Tellingly, we do not see any children playing on the beach until the final scene of the series, when they (and their mothers) have achieved some kind of liberation.
Those mothers are beholden to the technology, too. Jane considers murdering someone based upon the results of a Google search; Celeste (Nicole Kidman) finds her plan to escape her abuser is foiled because a mobile phone was left in the walk-in wardrobe for her husband to answer; Madeline (Reese Witherspoon) discovers that her daughter Abigail (Kathryn Newton) plans to sell her virginity on the Internet; and a teenager texting-while driving is the cause of not one but two fateful accidents that divert the characters onto unpleasant trajectories. The Silicon Valley tech-bubble is what allows the community to live in opulence, but it presents them with anxieties and reasons for anger that an earlier generation of parents would simply never have encountered.
Preludes and flashbacks are almost de rigeur on television these days. Big Little Lies goes further, by making a total commitment to non-linearity. The story starts in medias res, the aftermath of the death, and then takes us back to the start of the new school term. This story-telling choice imposes an inevitable destiny upon the characters. It heightens the sense that they are too flawed and too set in their ways to be able to avoid their fate. And as if to hammer home the idea that we are watching a Greek tragedy, each episode is punctuated by a series of police interview contributions from minor characters, who comment on the action like a malevolent chorus.
Despite these jumps in the narrative, Big Little Lies is just so easy to understand.
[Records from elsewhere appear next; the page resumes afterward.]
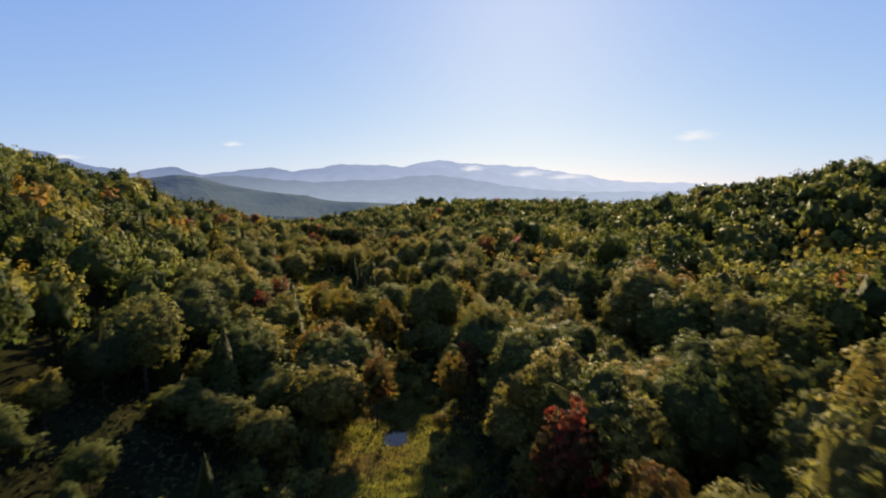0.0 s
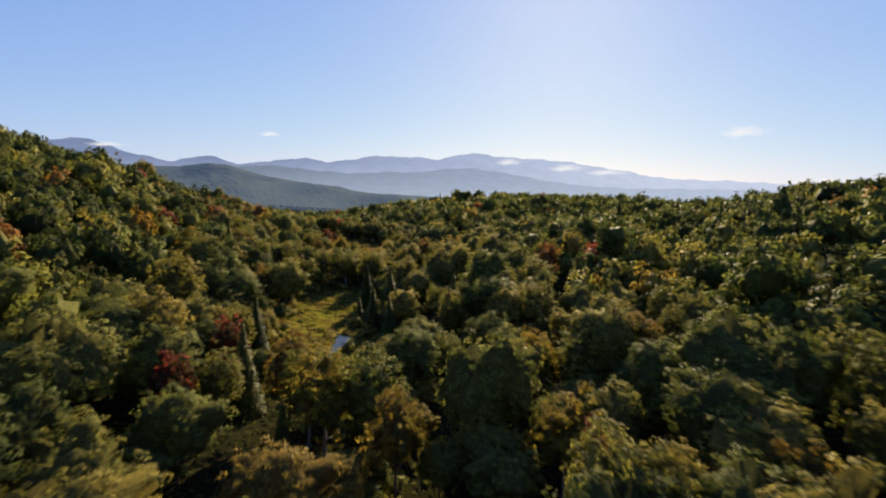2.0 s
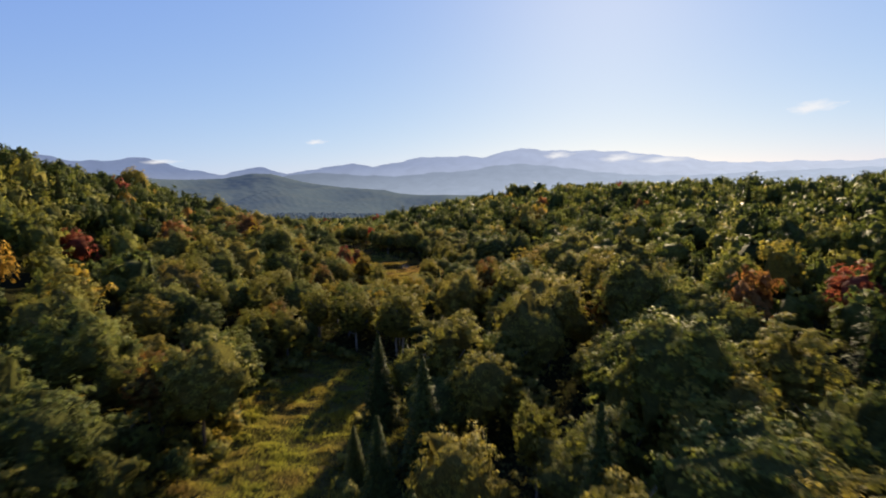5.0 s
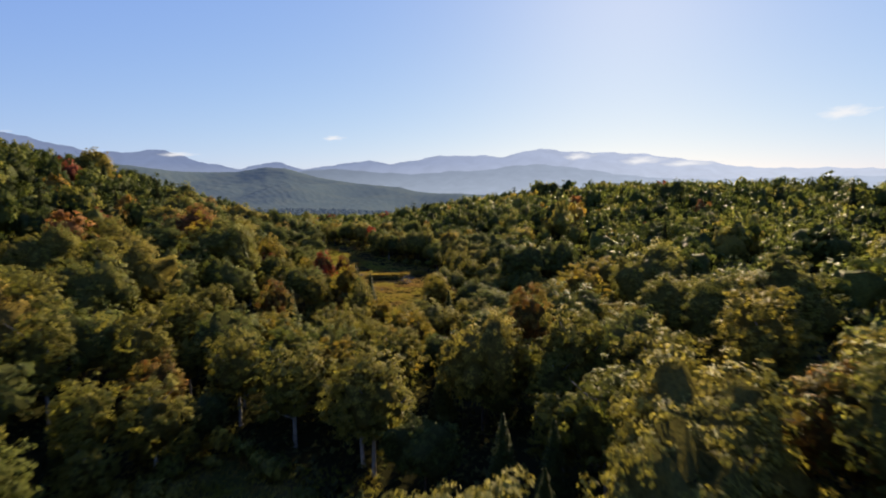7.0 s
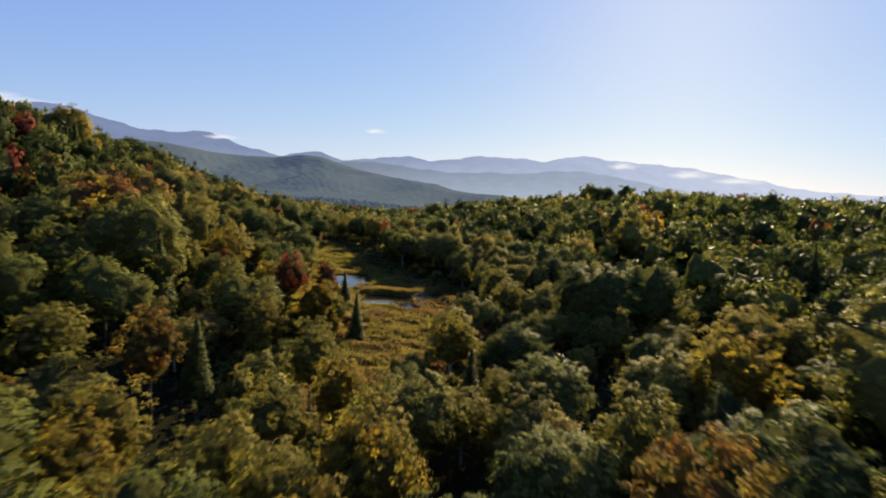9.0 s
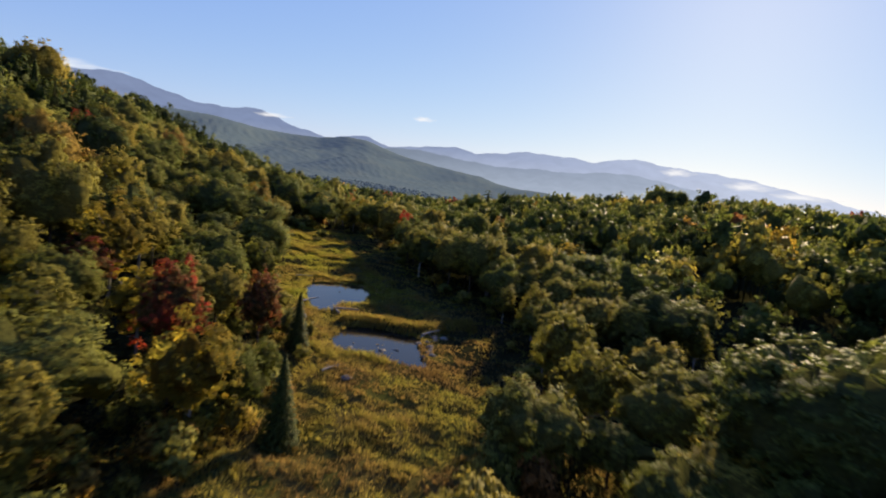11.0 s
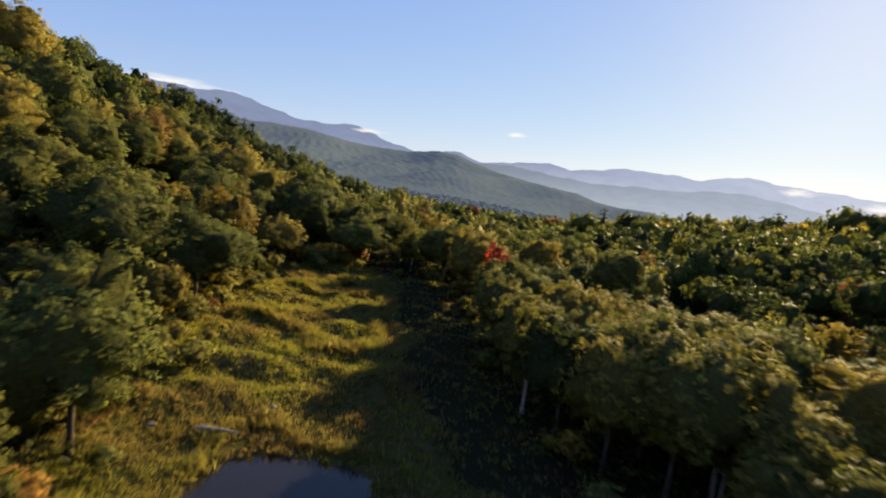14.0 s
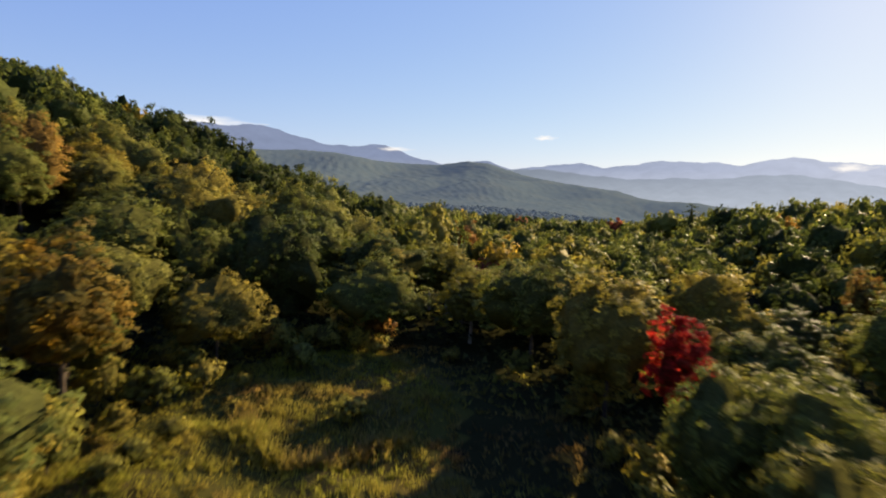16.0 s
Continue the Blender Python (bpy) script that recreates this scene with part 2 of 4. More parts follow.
def lobes(rng, count):
    """Centres and radii of the boughs that billow out of a crown of radius one."""
    out = []
    for i in range(count):
        up = -0.5 + 1.42 * (i + rng.uniform(0.2, 0.8)) / count
        ring = math.sqrt(max(0.04, 1 - up * up))
        a = i * 2.4 + rng.uniform(-0.5, 0.5)
        k = rng.uniform(0.40, 0.84) * (1.2 if i % 5 == 2 else 1.0)
        out.append((math.cos(a) * ring * k, math.sin(a) * ring * k, up * k, rng.uniform(0.17, 0.35)))
    return np.array(out)


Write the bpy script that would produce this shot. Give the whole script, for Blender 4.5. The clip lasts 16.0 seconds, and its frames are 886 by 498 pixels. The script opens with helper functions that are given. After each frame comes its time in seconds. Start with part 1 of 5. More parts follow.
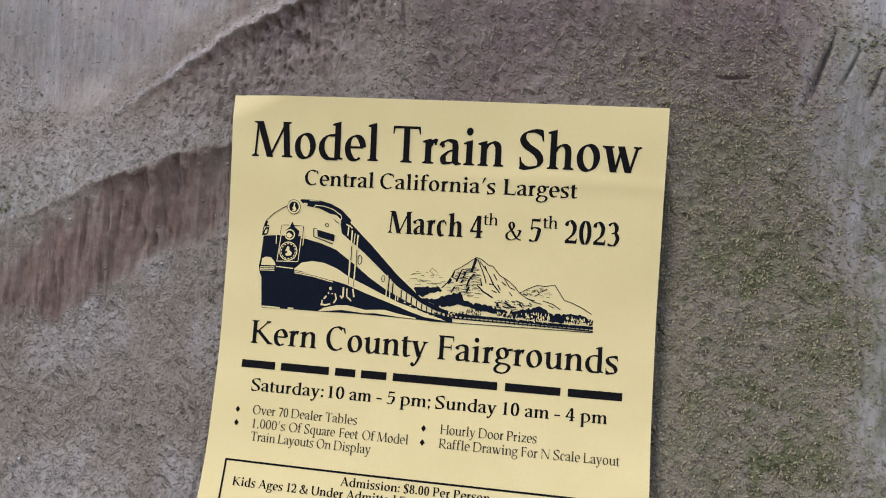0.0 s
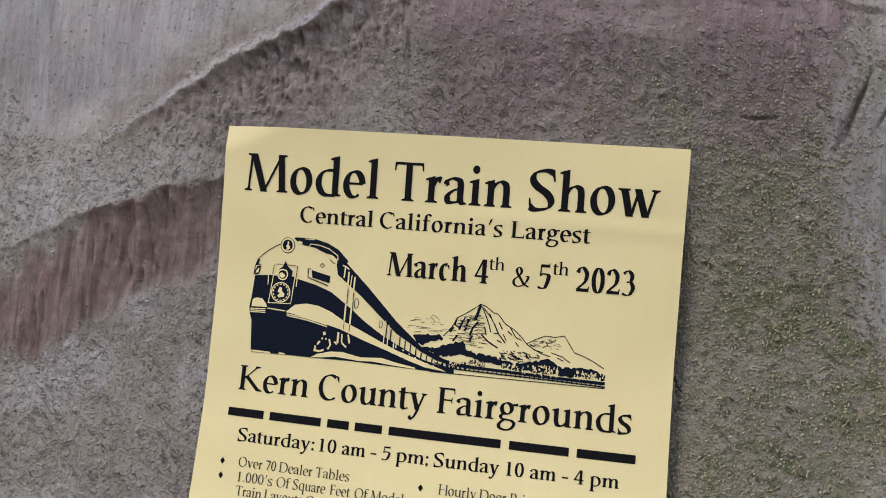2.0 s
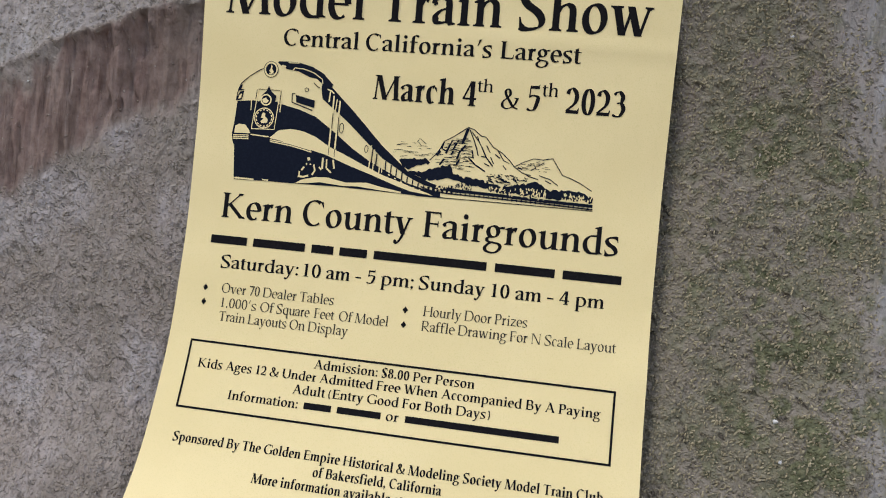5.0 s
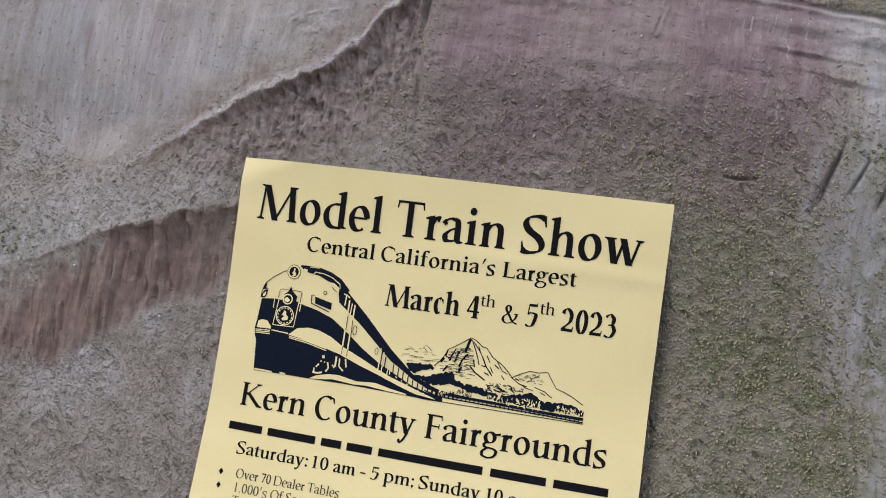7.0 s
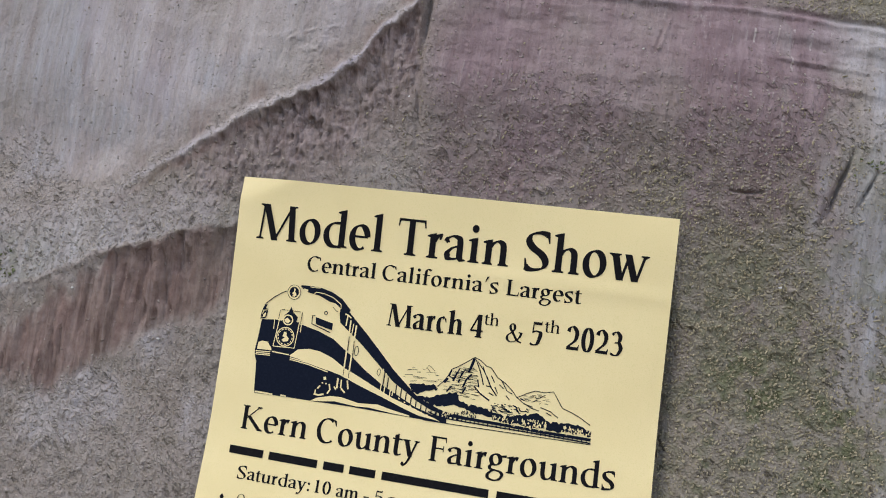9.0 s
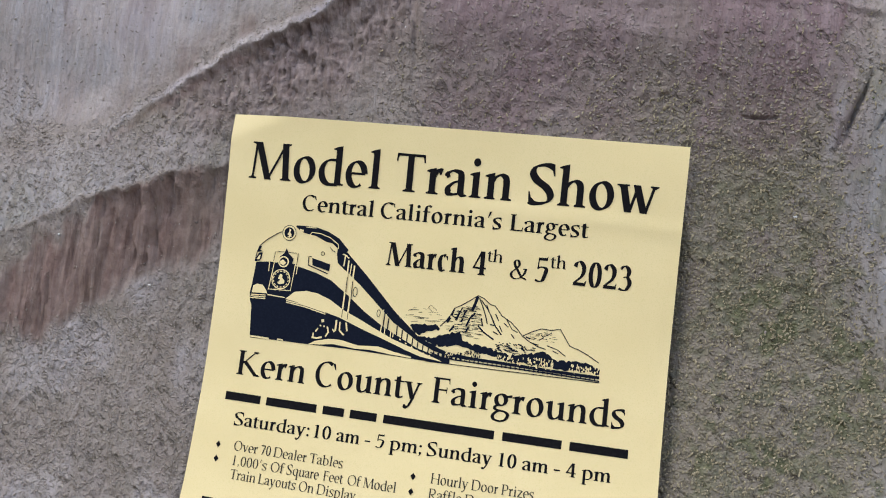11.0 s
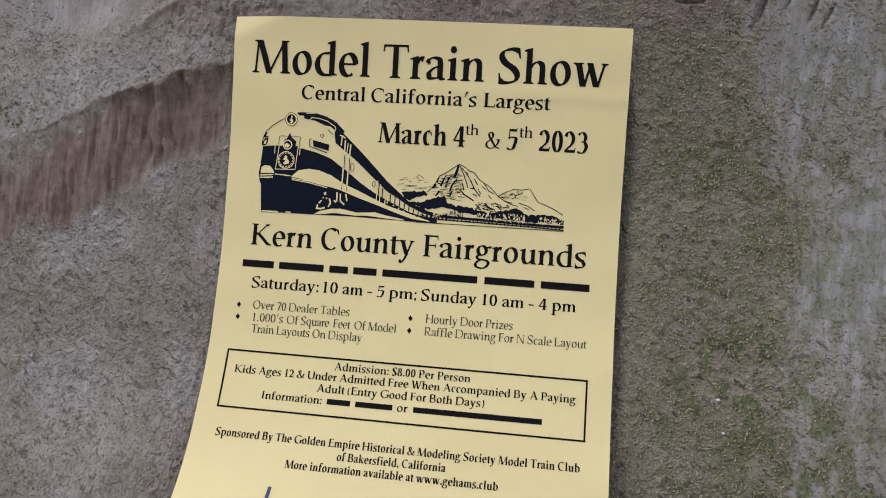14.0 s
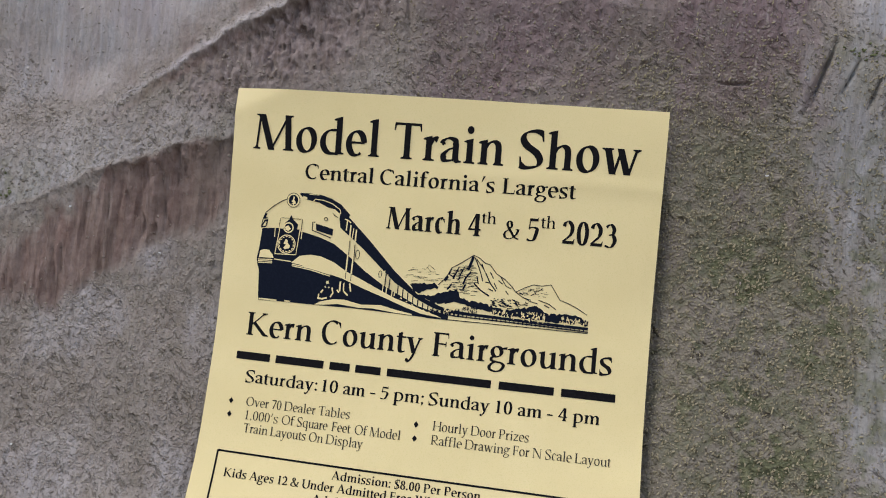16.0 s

The editing and framing conventions of the earlier episodes establish a visual grammar that can be deployed as a kind of short-hand in the later episodes. We know instantly when we are seeing a ‘flash-forward’ police interview; and we also come to recognise the difference between Jane’s unreliable flash-backs, her fantasies, and the reality of her situation. This pays off particularly well in the final denouement, when all those visual styles are combined in quick succession to provide the answer to the mystery. Not a word of dialogue is spoken, but the audience knows in an instant who the victim must be, and why.
This is incredibly sophisticated editing that requires not only great skill from the director, cinematographer and editor, but a visual literacy from the audience, too. Over the past couple of decades, film-makers have honed their technique in this respect (movie like Pulp Fiction, Mulholland Drive and Irreversible, or TV shows like Lost, are emblematic of the style). At the same time, we the audience have evolved to understand and appreciate those techniques.
Crucially, this splicing and layering of images and timelines is not just a stylistic choice, but one that serves this particular story. Human emotions do not run in straight lines. Our decisions are informed as much by our expectations—what we imagine is to come—as by our past experiences. Some choices can only be given meaning in retrospect, and others are forced upon us by actions of others, that collide with our own lives like a truck at an intersection.
The editing enhances our empathy. The visual and structural choices complement the characters’ confusion, as they battle to understand why their lives are failing to follow their expectations. The subject matter of Big Little Lies may be grim, but the way this story is told makes it a compelling and necessary television series. I think it will have a lasting impact.